**Instructions to follow:**
Retype these lines and no others: the line holding "Write the bpy", the line holding "what is given", and all lines between them. Pictures stay out.

**Given data:**
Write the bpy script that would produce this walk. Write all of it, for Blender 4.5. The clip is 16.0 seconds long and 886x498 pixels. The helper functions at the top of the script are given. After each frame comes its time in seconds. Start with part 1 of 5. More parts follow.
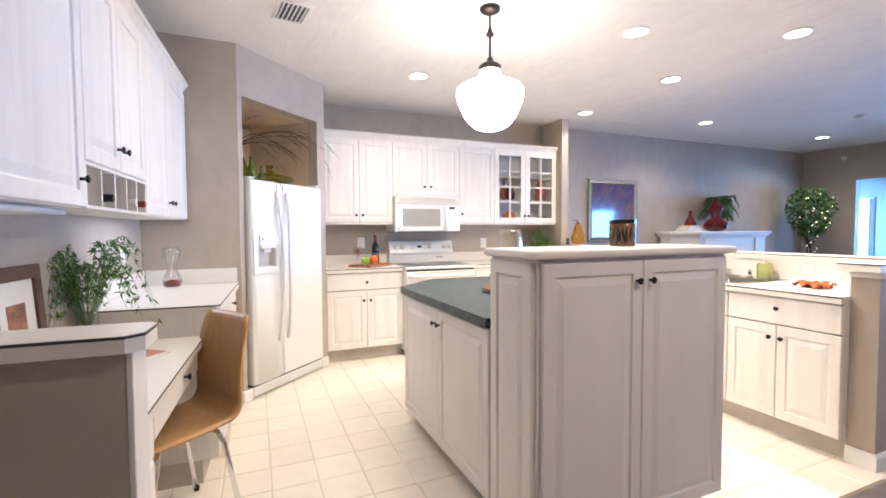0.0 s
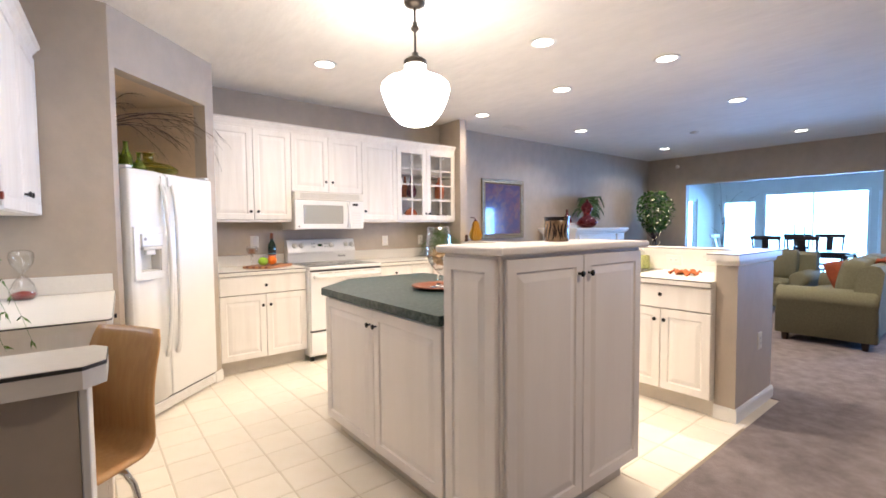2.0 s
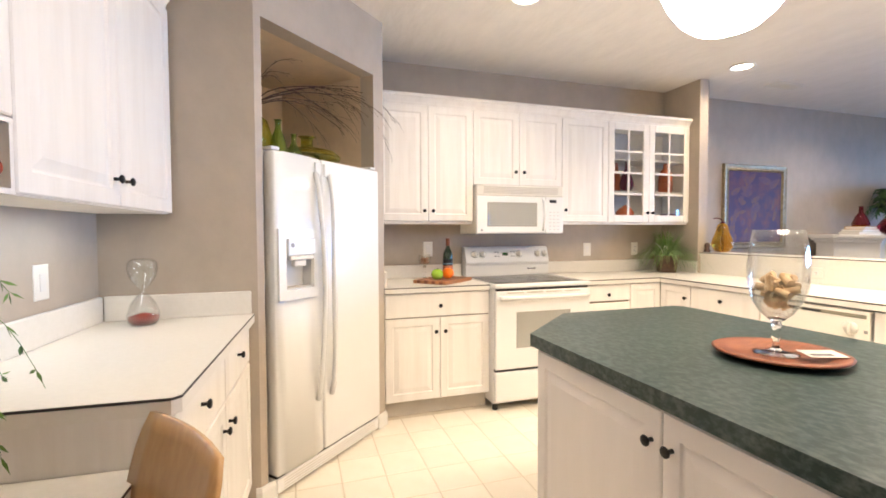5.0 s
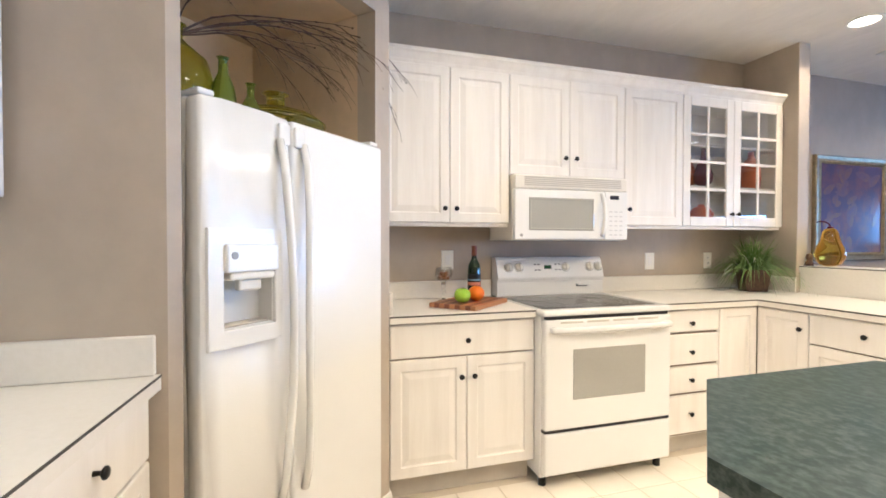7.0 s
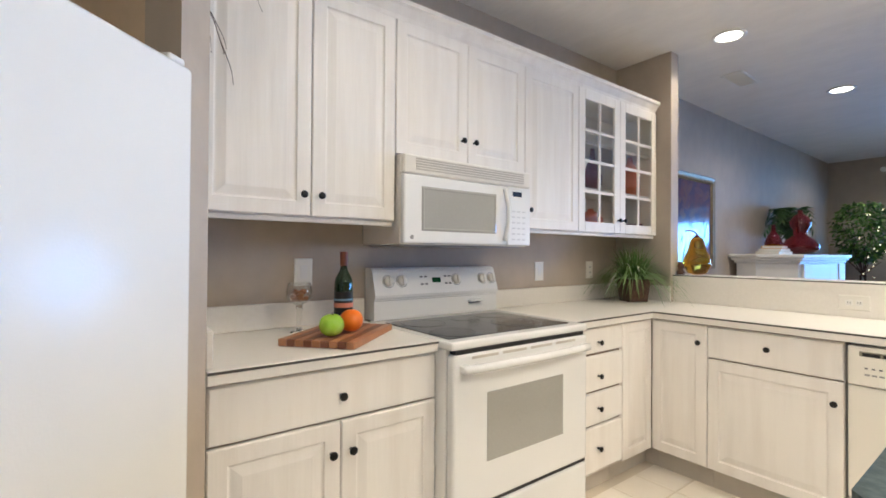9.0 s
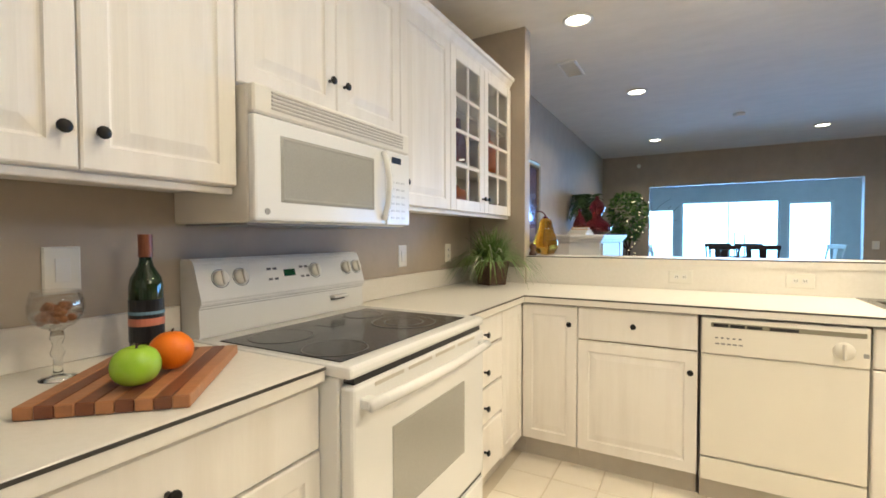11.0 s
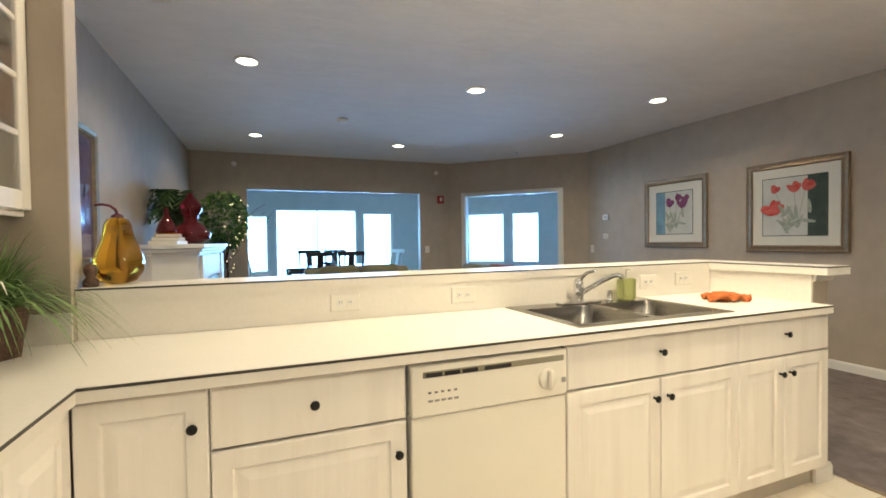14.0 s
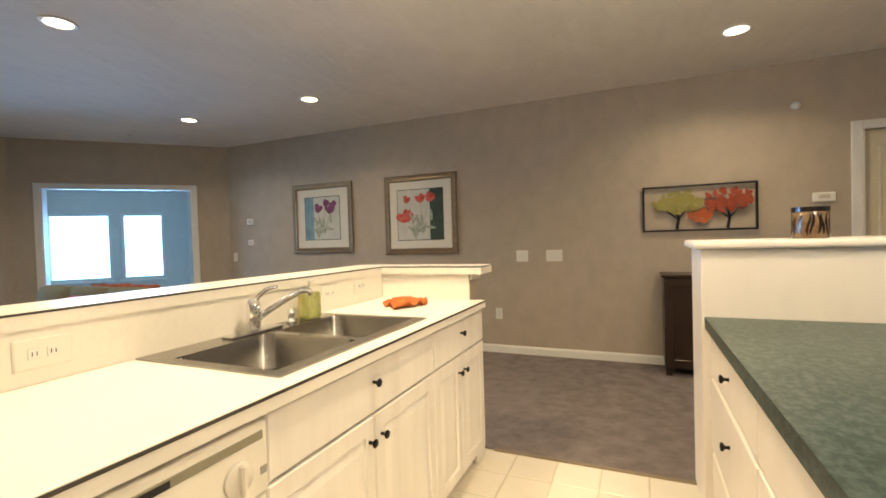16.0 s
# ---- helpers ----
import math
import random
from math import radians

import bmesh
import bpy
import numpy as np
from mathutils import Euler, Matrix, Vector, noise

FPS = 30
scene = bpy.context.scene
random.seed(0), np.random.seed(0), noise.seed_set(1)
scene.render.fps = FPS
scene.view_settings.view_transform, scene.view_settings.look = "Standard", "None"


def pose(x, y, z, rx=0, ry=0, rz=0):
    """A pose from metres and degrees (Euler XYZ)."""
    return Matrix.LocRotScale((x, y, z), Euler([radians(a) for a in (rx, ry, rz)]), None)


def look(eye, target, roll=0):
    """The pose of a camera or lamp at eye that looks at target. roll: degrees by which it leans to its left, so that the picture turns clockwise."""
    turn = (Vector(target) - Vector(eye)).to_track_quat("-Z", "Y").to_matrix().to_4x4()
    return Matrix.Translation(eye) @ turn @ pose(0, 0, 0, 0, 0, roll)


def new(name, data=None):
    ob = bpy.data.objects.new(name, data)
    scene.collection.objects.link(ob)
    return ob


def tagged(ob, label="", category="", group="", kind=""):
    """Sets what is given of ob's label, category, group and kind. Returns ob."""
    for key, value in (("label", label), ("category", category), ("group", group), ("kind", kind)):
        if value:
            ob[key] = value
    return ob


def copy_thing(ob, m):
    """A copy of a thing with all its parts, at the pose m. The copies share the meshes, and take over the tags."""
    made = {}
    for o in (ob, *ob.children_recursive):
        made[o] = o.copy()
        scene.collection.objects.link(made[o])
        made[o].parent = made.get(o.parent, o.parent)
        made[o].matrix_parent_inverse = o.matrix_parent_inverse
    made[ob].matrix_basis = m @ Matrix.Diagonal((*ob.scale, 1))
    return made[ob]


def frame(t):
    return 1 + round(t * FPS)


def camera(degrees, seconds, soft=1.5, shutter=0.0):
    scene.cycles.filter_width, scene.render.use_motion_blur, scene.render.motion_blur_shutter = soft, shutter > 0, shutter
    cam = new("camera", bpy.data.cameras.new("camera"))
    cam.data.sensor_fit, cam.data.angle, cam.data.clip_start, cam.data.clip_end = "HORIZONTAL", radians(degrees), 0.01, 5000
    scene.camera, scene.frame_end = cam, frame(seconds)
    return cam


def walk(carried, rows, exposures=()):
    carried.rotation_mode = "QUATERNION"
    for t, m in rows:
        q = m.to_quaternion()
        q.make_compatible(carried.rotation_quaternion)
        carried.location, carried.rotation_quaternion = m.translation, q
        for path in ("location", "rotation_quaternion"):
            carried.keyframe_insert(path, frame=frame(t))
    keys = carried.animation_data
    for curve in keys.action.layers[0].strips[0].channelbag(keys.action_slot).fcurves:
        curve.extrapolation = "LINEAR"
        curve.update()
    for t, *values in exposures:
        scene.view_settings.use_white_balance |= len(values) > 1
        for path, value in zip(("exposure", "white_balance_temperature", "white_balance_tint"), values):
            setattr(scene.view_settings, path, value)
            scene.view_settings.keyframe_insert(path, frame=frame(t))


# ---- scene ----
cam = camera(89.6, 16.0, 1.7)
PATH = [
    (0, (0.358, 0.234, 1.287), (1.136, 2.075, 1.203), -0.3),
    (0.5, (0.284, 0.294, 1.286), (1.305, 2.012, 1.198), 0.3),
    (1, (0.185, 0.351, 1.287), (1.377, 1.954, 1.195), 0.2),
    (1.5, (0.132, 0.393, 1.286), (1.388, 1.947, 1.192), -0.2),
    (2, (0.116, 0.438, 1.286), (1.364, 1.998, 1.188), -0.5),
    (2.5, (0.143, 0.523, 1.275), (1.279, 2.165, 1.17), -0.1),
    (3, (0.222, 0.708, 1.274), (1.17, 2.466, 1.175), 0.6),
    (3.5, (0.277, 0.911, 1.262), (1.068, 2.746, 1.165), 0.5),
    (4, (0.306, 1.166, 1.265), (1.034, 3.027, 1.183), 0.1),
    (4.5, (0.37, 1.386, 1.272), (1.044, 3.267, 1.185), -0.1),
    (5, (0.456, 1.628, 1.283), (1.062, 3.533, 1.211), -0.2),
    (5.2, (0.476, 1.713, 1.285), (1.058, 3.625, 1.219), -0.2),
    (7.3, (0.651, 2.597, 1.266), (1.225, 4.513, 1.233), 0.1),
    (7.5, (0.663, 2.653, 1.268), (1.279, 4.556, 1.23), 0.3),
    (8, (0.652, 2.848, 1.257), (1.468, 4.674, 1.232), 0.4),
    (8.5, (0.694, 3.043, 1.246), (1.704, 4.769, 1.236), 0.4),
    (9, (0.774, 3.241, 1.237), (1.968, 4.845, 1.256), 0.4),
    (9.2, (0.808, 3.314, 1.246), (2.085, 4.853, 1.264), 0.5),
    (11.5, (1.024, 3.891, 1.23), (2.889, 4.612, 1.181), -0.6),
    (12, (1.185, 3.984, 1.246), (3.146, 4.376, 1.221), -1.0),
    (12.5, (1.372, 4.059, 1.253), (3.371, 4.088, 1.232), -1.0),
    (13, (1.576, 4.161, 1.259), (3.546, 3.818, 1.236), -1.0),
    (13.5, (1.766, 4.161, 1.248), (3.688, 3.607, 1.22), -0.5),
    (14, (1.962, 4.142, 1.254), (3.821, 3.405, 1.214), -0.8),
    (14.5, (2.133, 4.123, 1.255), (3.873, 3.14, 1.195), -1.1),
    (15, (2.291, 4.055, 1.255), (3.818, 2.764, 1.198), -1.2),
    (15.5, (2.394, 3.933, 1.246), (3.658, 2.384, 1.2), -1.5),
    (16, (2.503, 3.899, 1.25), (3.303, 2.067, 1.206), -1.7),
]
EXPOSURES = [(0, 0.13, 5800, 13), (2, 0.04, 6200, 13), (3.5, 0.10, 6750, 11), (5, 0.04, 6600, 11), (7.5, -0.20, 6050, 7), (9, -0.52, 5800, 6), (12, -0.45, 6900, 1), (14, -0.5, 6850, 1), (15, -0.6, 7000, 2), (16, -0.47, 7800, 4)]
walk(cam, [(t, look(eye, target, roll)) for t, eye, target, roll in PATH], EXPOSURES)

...

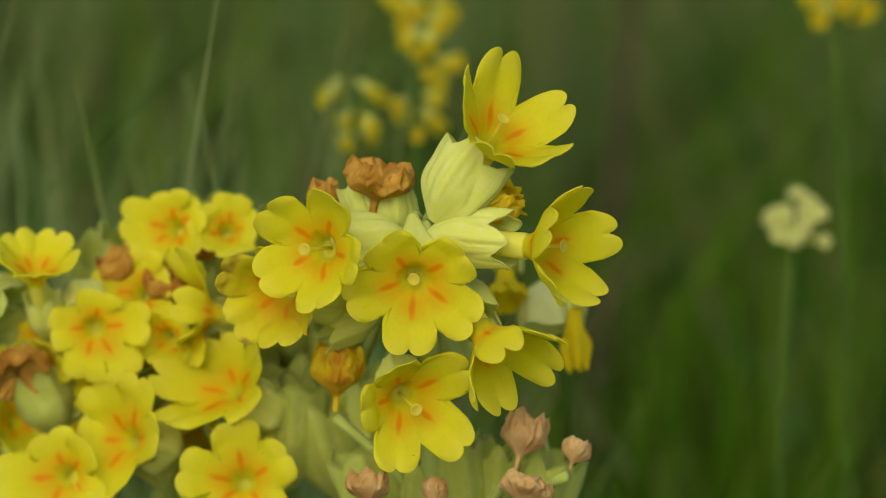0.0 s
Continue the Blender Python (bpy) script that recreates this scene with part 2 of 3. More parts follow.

**Reply:**
Write the bpy script that would produce this walk. Write all of it, for Blender 4.5. The clip is 16.0 seconds long and 886x498 pixels. The helper functions at the top of the script are given. After each frame comes its time in seconds. Start with part 1 of 5. More parts follow.
0.0 s
2.0 s
5.0 s
7.0 s
9.0 s
11.0 s
14.0 s
16.0 s
# ---- helpers ----
import math
import random
from math import radians

import bmesh
import bpy
import numpy as np
from mathutils import Euler, Matrix, Vector, noise

FPS = 30
scene = bpy.context.scene
random.seed(0), np.random.seed(0), noise.seed_set(1)
scene.render.fps = FPS
scene.view_settings.view_transform, scene.view_settings.look = "Standard", "None"


def pose(x, y, z, rx=0, ry=0, rz=0):
    """A pose from metres and degrees (Euler XYZ)."""
    return Matrix.LocRotScale((x, y, z), Euler([radians(a) for a in (rx, ry, rz)]), None)


def look(eye, target, roll=0):
    """The pose of a camera or lamp at eye that looks at target. roll: degrees by which it leans to its left, so that the picture turns clockwise."""
    turn = (Vector(target) - Vector(eye)).to_track_quat("-Z", "Y").to_matrix().to_4x4()
    return Matrix.Translation(eye) @ turn @ pose(0, 0, 0, 0, 0, roll)


def new(name, data=None):
    ob = bpy.data.objects.new(name, data)
    scene.collection.objects.link(ob)
    return ob


def tagged(ob, label="", category="", group="", kind=""):
    """Sets what is given of ob's label, category, group and kind. Returns ob."""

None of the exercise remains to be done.